Likewise, there seem to be compressed dialogue conditions in many of the ardent issues my side of the political aisle supports.

For instance, I’m pretty well convinced George Zimmerman murdered Trayvon Martin. But I had people tell me privately they don’t actually like or trust people wearing hoodies. They don’t like not being able to see people’s faces, and lamented that one side-effect of the incident was this insistence that we should all wear hoodies to show solidarity with the murdered man.

Yet if they were to make such comments in public, they would have been branded as approving Martin’s murder, or of being virulent racists. Any possibility of a more complex discussion that included this side issue was shadowed out of existence by the sun-bright focus on racism and murder. You simply couldn’t talk about hoodies in any terms but gushingly positive.

I’m absolutely certain compressed dialogue conditions exist on the other side of the aisle. I have a hard time believing every Republican legislator is an ardent Tea Party supporter, or thinks global warming is a hoax. In fact, I’d suspect compressed dialogue conditions exist MORE on that side of the aisle, and that the penalties over there are even stiffer. But I sort of expect that; some part of me insists right-wingers are fearful idiots.
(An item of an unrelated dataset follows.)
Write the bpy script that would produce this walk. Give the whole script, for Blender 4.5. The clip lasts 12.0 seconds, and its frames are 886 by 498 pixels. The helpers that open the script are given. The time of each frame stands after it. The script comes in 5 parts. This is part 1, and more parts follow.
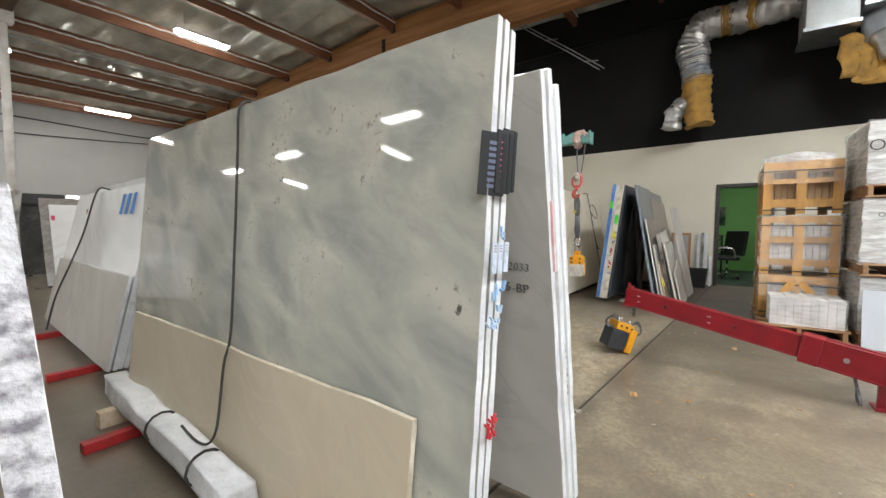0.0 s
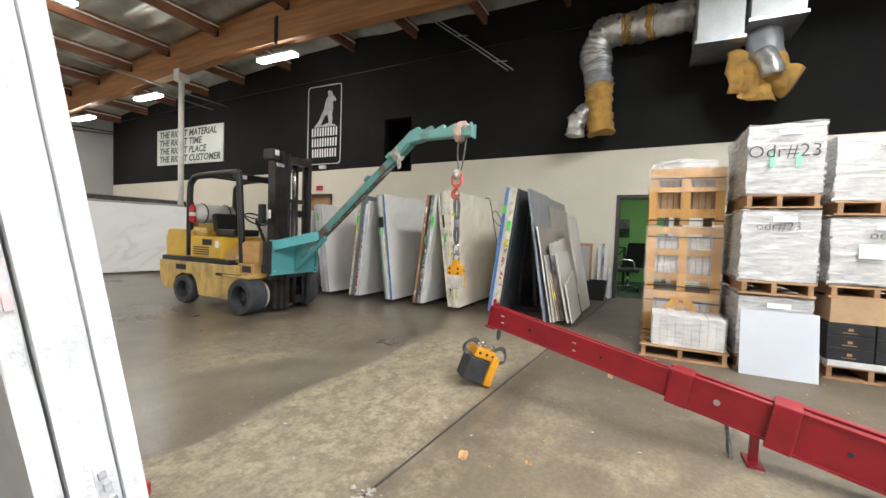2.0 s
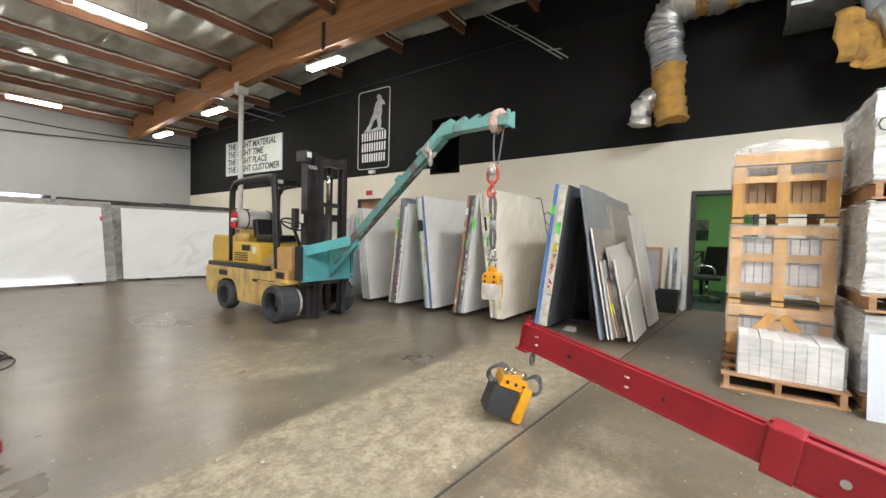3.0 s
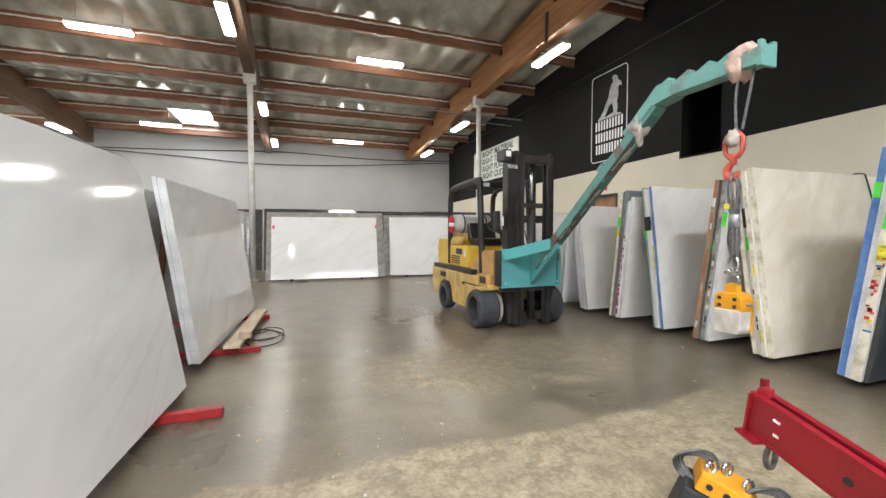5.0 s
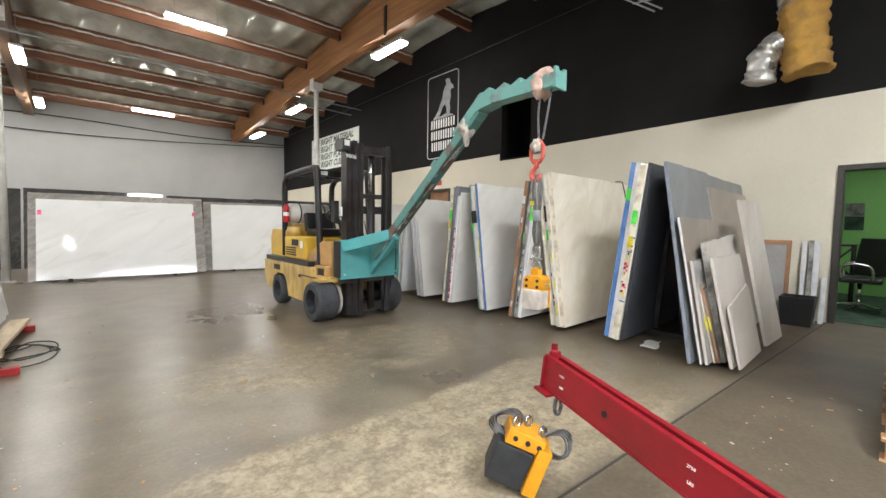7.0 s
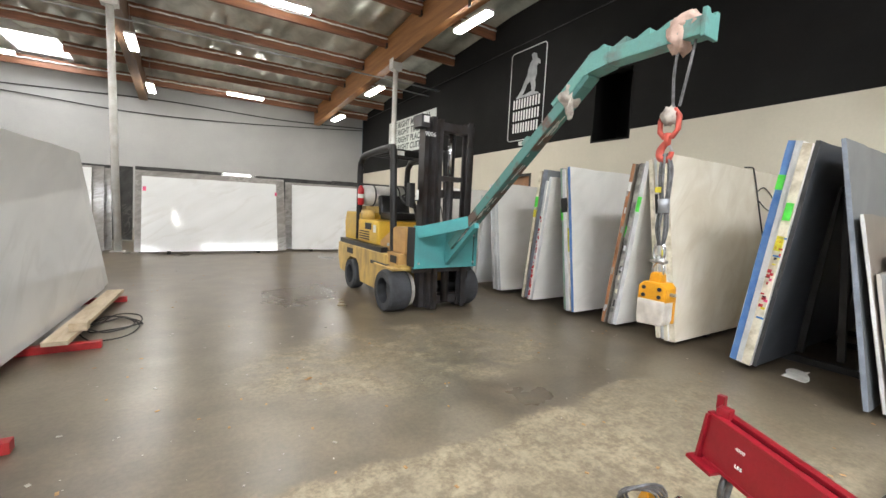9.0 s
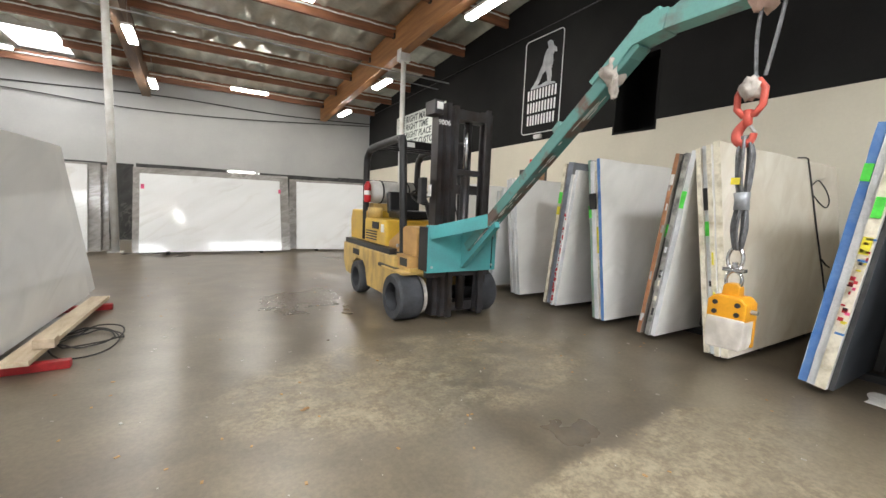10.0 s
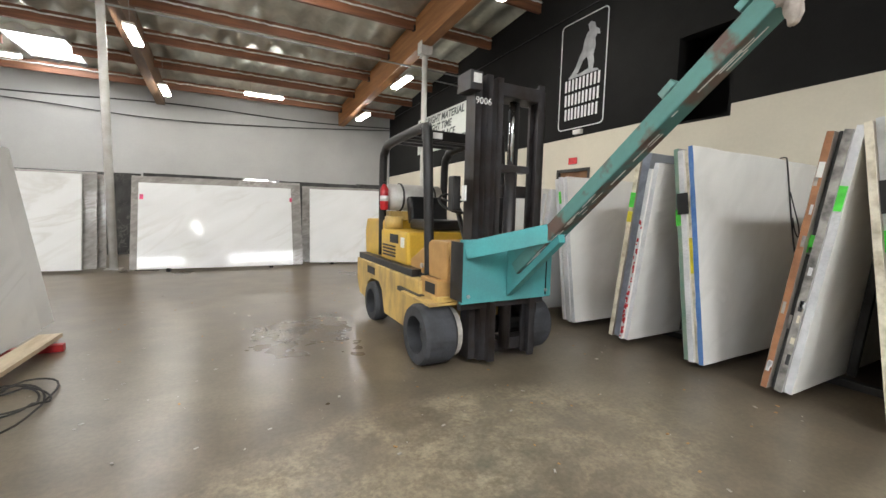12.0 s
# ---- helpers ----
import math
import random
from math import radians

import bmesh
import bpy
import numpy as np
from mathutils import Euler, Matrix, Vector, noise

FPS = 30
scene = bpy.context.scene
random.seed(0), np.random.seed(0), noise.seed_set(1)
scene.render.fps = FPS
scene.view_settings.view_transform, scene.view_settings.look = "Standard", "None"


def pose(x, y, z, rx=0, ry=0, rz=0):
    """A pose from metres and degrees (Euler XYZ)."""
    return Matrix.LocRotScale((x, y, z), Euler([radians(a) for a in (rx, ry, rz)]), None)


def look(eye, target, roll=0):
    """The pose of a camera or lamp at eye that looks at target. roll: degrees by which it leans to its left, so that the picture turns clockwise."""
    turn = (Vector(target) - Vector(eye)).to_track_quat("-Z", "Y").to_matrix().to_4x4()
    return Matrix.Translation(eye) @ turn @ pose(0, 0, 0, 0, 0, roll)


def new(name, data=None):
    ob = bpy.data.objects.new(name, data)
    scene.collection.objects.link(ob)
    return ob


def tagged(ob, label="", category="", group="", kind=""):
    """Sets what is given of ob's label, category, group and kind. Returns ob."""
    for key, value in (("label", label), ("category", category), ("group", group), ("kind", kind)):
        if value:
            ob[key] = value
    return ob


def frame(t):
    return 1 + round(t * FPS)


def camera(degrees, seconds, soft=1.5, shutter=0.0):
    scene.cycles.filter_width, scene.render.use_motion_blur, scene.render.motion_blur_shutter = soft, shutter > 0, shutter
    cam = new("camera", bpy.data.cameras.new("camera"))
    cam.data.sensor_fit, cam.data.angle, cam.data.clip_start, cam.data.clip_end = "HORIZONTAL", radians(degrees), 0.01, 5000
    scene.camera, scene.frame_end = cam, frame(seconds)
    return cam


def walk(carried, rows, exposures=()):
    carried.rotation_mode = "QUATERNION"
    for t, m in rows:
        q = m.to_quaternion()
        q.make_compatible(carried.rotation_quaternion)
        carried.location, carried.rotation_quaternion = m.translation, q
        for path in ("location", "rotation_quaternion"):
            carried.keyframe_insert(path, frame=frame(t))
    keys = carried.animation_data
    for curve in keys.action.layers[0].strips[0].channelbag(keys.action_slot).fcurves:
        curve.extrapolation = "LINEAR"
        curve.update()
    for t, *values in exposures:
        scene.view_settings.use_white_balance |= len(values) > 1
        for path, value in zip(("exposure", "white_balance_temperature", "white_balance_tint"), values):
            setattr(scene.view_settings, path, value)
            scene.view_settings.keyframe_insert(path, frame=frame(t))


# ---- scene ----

It’s the stuff on my side of the line that bothers me most. We live in an era where apparently even the best and brightest of us think the way to conduct a discussion is to scream with rage if the slightest off-script comment escapes the lips of our fellows.

Aside from the specifics of any issue, I think it’s important to know that compressed dialogues exist, that even our oh-so-rational selves will occasionally fall into them, and that there SHOULD be a better way to talk about things.